Combined effect of doping and temperature on the anisotropy of low-energy plasmons in monolayer graphene

We compare the two-dimensional (2D) plasmon dispersion relations for monolayer graphene when the sample is doped with carriers in the conduction band and the temperature $T$ is zero with the case when the temperature is finite and there is no doping. Additionally, we have obtained the plasmon excitations when there is doping at finite temperature. The results were obtained in the random-phase approximation which employs energy electronic bands calculated using ab initio density functional theory. We found that in the undoped case the finite temperature results in appearance in the low-energy region of a 2D plasmon which is absent for the $T=0$ case. Its energy is gradually increased with increasing $T$. It is accompanied by expansion in the momentum range where this mode is observed as well.
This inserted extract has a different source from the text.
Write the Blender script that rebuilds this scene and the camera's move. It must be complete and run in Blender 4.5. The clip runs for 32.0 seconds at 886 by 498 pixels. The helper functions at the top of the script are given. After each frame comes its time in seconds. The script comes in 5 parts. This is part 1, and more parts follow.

The 2D plasmon dispersion in the $\Gamma$M direction may differ in substantial ways from that along the $\Gamma$K direction at sufficiently high temperature and doping concentrations. Moreover, at temperatures exceeding $\approx300$ meV a second mode emerges along the $\Gamma$K direction at lower energies like it occurs at a doping level exceeding $\approx 300$ meV. Once the temperature exceeds $\approx 0.75$ eV this mode ceases to exit whereas the 2D plasmon exists as a well-defined collective excitation up to $T=1.5$ eV, a maximal temperature investigated in this work.